• [DATA EXCERPT]

★ ★ ★ ★ ★

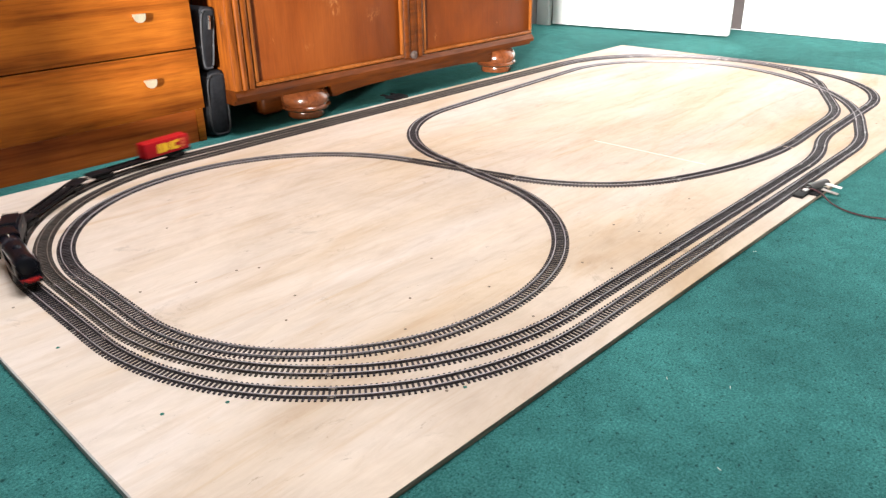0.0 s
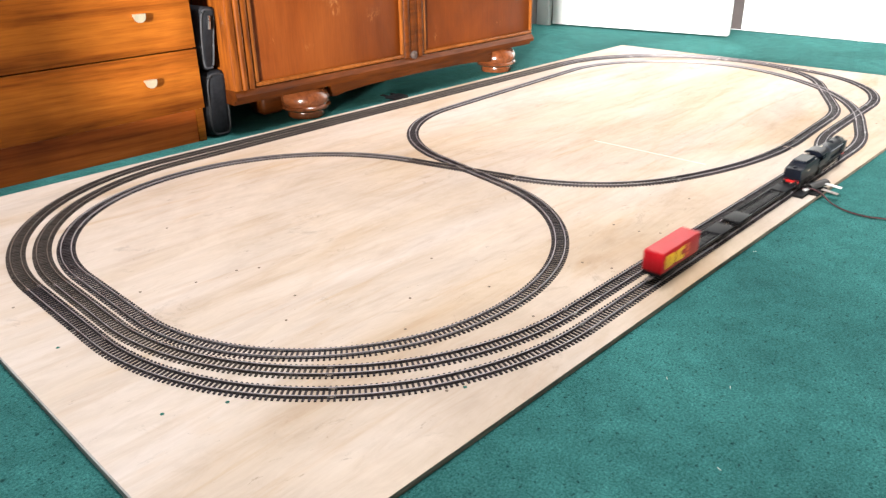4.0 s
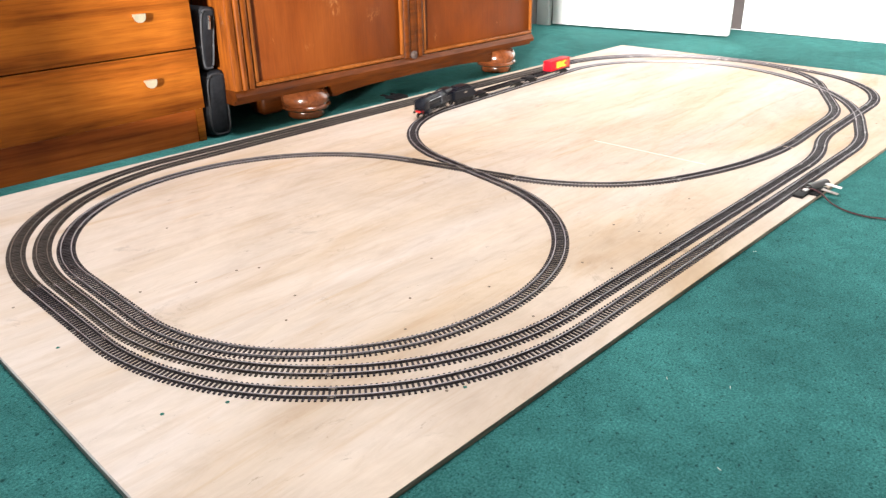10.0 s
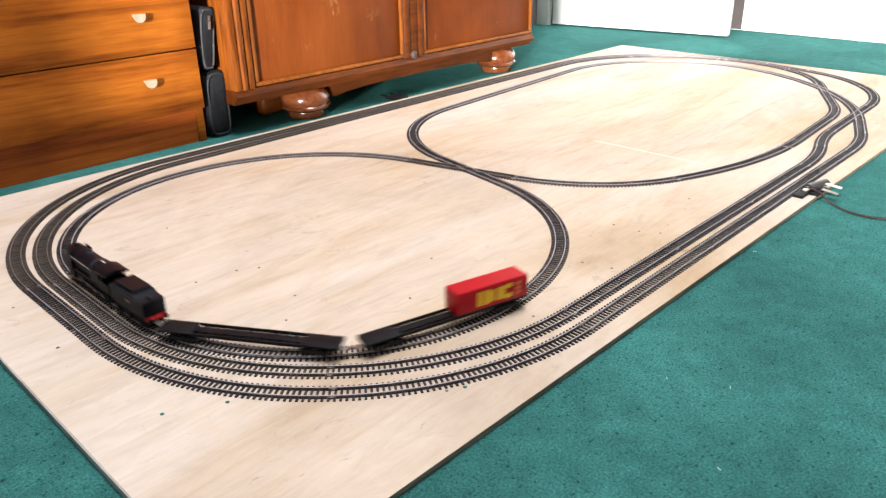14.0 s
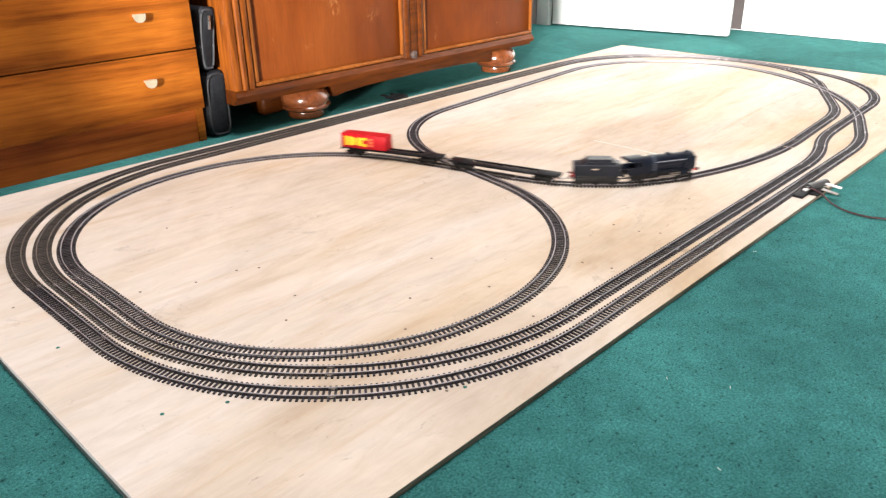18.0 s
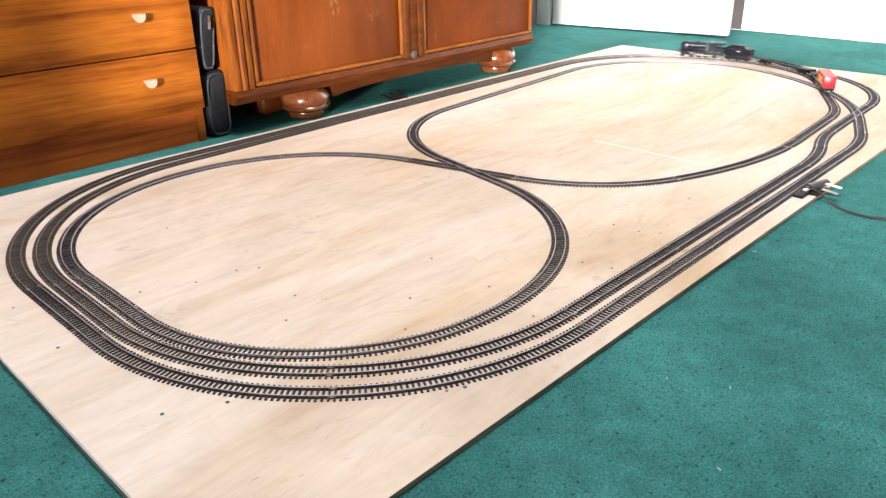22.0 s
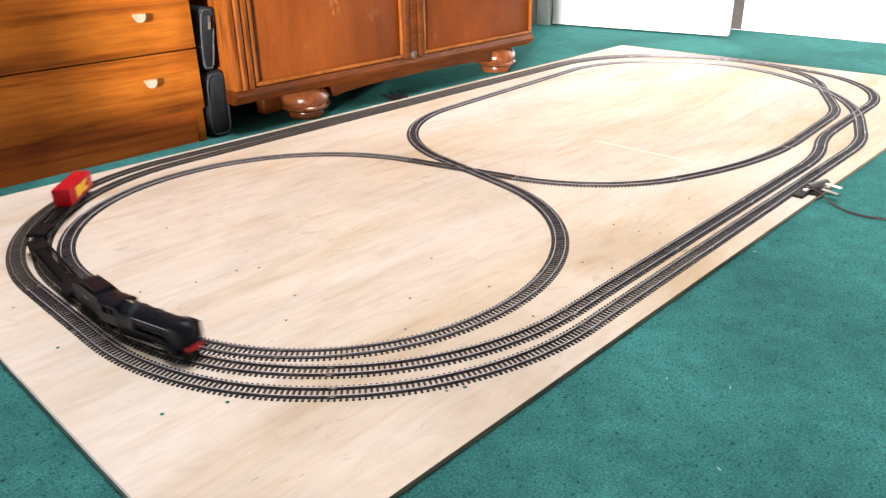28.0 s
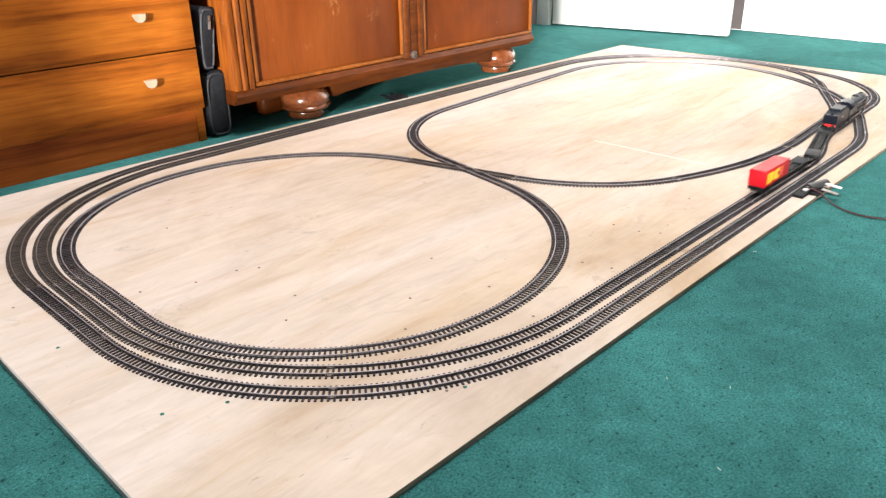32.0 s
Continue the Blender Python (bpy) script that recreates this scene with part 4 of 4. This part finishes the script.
# how far the front of the train has run, second by second
FRONT = [-0.928, -0.426, 0.044, 0.511, 0.965, 1.391, 1.813, 2.22, 2.656, 3.121, 3.599, 4.088, 4.572, 5.055, 5.525, 5.967, 6.383, 6.803, 7.257, 7.712, 8.164, 8.581, 9.008, 9.479, 9.987, 10.513, 11.024, 11.528, 12.026, 12.530, 13.007, 13.494, 13.960]


# how far the loaded wagon closes up on the locomotive through the slack of the couplings, second by second
SLACK = [0.012, 0.0, 0.0, 0.0, 0.010, 0.020, 0.026, 0.0, 0.008, 0.018, 0.022, 0.004, 0.0, 0.0, 0.0, 0.0, 0.0, -0.003, -0.003, 0.016, 0.028, 0.014, 0.0, 0.010, -0.004, -0.018, -0.010, 0.0, 0.004, 0.0, 0.0, 0.0, 0.0]


def eased(table, t):
    """A smooth reading of a table of one value a second."""
    i = min(int(t), 31)
    u = t - i
    p1, p2 = table[i], table[i + 1]
    p0 = table[i - 1] if i else 2 * p1 - p2
    p3 = table[i + 2] if i < 31 else 2 * p2 - p1
    return 0.5 * (2 * p1 + (p2 - p0) * u + (2 * p0 - 5 * p1 + 4 * p2 - p3) * u * u + (3 * p1 - p0 - 3 * p2 + p3) * u ** 3)


def riding(s, half):
    """Pose of a vehicle whose two pivots, half apart from its middle, sit on the line."""
    xa, ya, _ = on_line(s + half)
    xb, yb, _ = on_line(s - half)
    return (xa + xb) / 2, (ya + yb) / 2, math.degrees(math.atan2(ya - yb, xa - xb))


def motions():
    times = [round(0.1 * k, 1) for k in range(321)]
    # vehicle, distance of its middle behind the front, half its pivots' spacing, its share of the slack
    vehicles = [(locomotive, 0.0806, 0.035, 0.0), (tender, 0.2155, 0.030, 0.0), (first_flat, 0.410, 0.092, 0.5), (second_flat, 0.684, 0.092, 1.0)]
    for ob, behind, half, share_of_slack in vehicles:
        rows = []
        for t in times:
            x, y, a = riding(eased(FRONT, t) - behind + share_of_slack * eased(SLACK, t), half)
            rows.append((t, pose(x, y, RAIL_TOP, 0, 0, a)))
        walk(ob, rows)
        if ob is second_flat:
            walk(container, [(t, m @ pose(-0.0655, 0, 0)) for t, m in rows])
    for ax, x, r in driving_axles:
        walk(ax, [(k / 30, pose(x, 0, r) @ Matrix.Rotation((eased(FRONT, min(k / 30, 32.0)) - FRONT[0]) / r, 4, "Y")) for k in range(961)])


motions()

★ ★ ★ ★ ★

• [WORK TO BE COMPLETED] Make an exact reproduction of the listing above, without any pictures.

• [ANSWER TO THE EXERCISE]
0.0 s
4.0 s
10.0 s
14.0 s
18.0 s
22.0 s
28.0 s
32.0 s
Continue the Blender Python (bpy) script that recreates this scene with part 4 of 4. This part finishes the script.
# how far the front of the train has run, second by second
FRONT = [-0.928, -0.426, 0.044, 0.511, 0.965, 1.391, 1.813, 2.22, 2.656, 3.121, 3.599, 4.088, 4.572, 5.055, 5.525, 5.967, 6.383, 6.803, 7.257, 7.712, 8.164, 8.581, 9.008, 9.479, 9.987, 10.513, 11.024, 11.528, 12.026, 12.530, 13.007, 13.494, 13.960]


# how far the loaded wagon closes up on the locomotive through the slack of the couplings, second by second
SLACK = [0.012, 0.0, 0.0, 0.0, 0.010, 0.020, 0.026, 0.0, 0.008, 0.018, 0.022, 0.004, 0.0, 0.0, 0.0, 0.0, 0.0, -0.003, -0.003, 0.016, 0.028, 0.014, 0.0, 0.010, -0.004, -0.018, -0.010, 0.0, 0.004, 0.0, 0.0, 0.0, 0.0]


def eased(table, t):
    """A smooth reading of a table of one value a second."""
    i = min(int(t), 31)
    u = t - i
    p1, p2 = table[i], table[i + 1]
    p0 = table[i - 1] if i else 2 * p1 - p2
    p3 = table[i + 2] if i < 31 else 2 * p2 - p1
    return 0.5 * (2 * p1 + (p2 - p0) * u + (2 * p0 - 5 * p1 + 4 * p2 - p3) * u * u + (3 * p1 - p0 - 3 * p2 + p3) * u ** 3)


def riding(s, half):
    """Pose of a vehicle whose two pivots, half apart from its middle, sit on the line."""
    xa, ya, _ = on_line(s + half)
    xb, yb, _ = on_line(s - half)
    return (xa + xb) / 2, (ya + yb) / 2, math.degrees(math.atan2(ya - yb, xa - xb))


def motions():
    times = [round(0.1 * k, 1) for k in range(321)]
    # vehicle, distance of its middle behind the front, half its pivots' spacing, its share of the slack
    vehicles = [(locomotive, 0.0806, 0.035, 0.0), (tender, 0.2155, 0.030, 0.0), (first_flat, 0.410, 0.092, 0.5), (second_flat, 0.684, 0.092, 1.0)]
    for ob, behind, half, share_of_slack in vehicles:
        rows = []
        for t in times:
            x, y, a = riding(eased(FRONT, t) - behind + share_of_slack * eased(SLACK, t), half)
            rows.append((t, pose(x, y, RAIL_TOP, 0, 0, a)))
        walk(ob, rows)
        if ob is second_flat:
            walk(container, [(t, m @ pose(-0.0655, 0, 0)) for t, m in rows])
    for ax, x, r in driving_axles:
        walk(ax, [(k / 30, pose(x, 0, r) @ Matrix.Rotation((eased(FRONT, min(k / 30, 32.0)) - FRONT[0]) / r, 4, "Y")) for k in range(961)])


motions()